Task goal: Transcribe the material below exactly as it appears.

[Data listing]
━━━━━━━━━━

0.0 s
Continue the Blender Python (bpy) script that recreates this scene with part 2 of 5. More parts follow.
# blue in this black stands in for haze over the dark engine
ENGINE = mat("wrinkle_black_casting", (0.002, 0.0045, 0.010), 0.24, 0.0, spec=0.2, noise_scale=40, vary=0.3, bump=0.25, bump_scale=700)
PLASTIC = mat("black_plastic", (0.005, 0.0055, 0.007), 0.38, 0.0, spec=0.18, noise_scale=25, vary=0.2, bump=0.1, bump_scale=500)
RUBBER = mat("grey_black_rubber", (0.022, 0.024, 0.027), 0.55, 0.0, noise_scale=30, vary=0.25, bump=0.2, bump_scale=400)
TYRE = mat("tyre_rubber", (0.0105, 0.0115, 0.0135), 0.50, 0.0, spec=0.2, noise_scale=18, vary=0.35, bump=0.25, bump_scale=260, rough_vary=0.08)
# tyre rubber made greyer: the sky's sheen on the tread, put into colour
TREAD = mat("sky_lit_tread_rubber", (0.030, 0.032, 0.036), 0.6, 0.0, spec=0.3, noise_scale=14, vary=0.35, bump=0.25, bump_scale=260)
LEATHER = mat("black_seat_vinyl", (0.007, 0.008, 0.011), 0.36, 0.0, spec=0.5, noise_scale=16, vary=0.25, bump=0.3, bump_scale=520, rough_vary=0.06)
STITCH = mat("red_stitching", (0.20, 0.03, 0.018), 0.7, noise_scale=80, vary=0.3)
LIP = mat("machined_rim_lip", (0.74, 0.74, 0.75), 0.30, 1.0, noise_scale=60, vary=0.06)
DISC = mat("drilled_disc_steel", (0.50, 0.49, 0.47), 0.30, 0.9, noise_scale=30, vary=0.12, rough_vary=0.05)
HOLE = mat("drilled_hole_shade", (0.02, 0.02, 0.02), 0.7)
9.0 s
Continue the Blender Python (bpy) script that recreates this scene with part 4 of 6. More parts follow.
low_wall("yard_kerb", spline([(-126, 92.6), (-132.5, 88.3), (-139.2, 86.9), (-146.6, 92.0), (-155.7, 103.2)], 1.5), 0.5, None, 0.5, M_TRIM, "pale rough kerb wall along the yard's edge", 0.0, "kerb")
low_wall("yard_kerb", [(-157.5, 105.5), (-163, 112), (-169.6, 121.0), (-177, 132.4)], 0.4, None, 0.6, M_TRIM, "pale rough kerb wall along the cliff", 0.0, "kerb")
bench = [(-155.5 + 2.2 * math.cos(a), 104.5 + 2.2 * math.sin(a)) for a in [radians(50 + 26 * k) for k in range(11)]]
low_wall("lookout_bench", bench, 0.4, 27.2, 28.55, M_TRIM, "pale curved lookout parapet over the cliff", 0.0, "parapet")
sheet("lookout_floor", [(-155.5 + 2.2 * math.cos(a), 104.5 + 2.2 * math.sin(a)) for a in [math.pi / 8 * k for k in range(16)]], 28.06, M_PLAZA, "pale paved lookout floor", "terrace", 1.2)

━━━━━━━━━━

Exercise answer:
0.0 s
Continue the Blender Python (bpy) script that recreates this scene with part 2 of 5. More parts follow.
# blue in this black stands in for haze over the dark engine
ENGINE = mat("wrinkle_black_casting", (0.002, 0.0045, 0.010), 0.24, 0.0, spec=0.2, noise_scale=40, vary=0.3, bump=0.25, bump_scale=700)
PLASTIC = mat("black_plastic", (0.005, 0.0055, 0.007), 0.38, 0.0, spec=0.18, noise_scale=25, vary=0.2, bump=0.1, bump_scale=500)
RUBBER = mat("grey_black_rubber", (0.022, 0.024, 0.027), 0.55, 0.0, noise_scale=30, vary=0.25, bump=0.2, bump_scale=400)
TYRE = mat("tyre_rubber", (0.0105, 0.0115, 0.0135), 0.50, 0.0, spec=0.2, noise_scale=18, vary=0.35, bump=0.25, bump_scale=260, rough_vary=0.08)
# tyre rubber made greyer: the sky's sheen on the tread, put into colour
TREAD = mat("sky_lit_tread_rubber", (0.030, 0.032, 0.036), 0.6, 0.0, spec=0.3, noise_scale=14, vary=0.35, bump=0.25, bump_scale=260)
LEATHER = mat("black_seat_vinyl", (0.007, 0.008, 0.011), 0.36, 0.0, spec=0.5, noise_scale=16, vary=0.25, bump=0.3, bump_scale=520, rough_vary=0.06)
STITCH = mat("red_stitching", (0.20, 0.03, 0.018), 0.7, noise_scale=80, vary=0.3)
LIP = mat("machined_rim_lip", (0.74, 0.74, 0.75), 0.30, 1.0, noise_scale=60, vary=0.06)
DISC = mat("drilled_disc_steel", (0.50, 0.49, 0.47), 0.30, 0.9, noise_scale=30, vary=0.12, rough_vary=0.05)
HOLE = mat("drilled_hole_shade", (0.02, 0.02, 0.02), 0.7)
9.0 s
Continue the Blender Python (bpy) script that recreates this scene with part 4 of 6. More parts follow.
low_wall("yard_kerb", spline([(-126, 92.6), (-132.5, 88.3), (-139.2, 86.9), (-146.6, 92.0), (-155.7, 103.2)], 1.5), 0.5, None, 0.5, M_TRIM, "pale rough kerb wall along the yard's edge", 0.0, "kerb")
low_wall("yard_kerb", [(-157.5, 105.5), (-163, 112), (-169.6, 121.0), (-177, 132.4)], 0.4, None, 0.6, M_TRIM, "pale rough kerb wall along the cliff", 0.0, "kerb")
bench = [(-155.5 + 2.2 * math.cos(a), 104.5 + 2.2 * math.sin(a)) for a in [radians(50 + 26 * k) for k in range(11)]]
low_wall("lookout_bench", bench, 0.4, 27.2, 28.55, M_TRIM, "pale curved lookout parapet over the cliff", 0.0, "parapet")
sheet("lookout_floor", [(-155.5 + 2.2 * math.cos(a), 104.5 + 2.2 * math.sin(a)) for a in [math.pi / 8 * k for k in range(16)]], 28.06, M_PLAZA, "pale paved lookout floor", "terrace", 1.2)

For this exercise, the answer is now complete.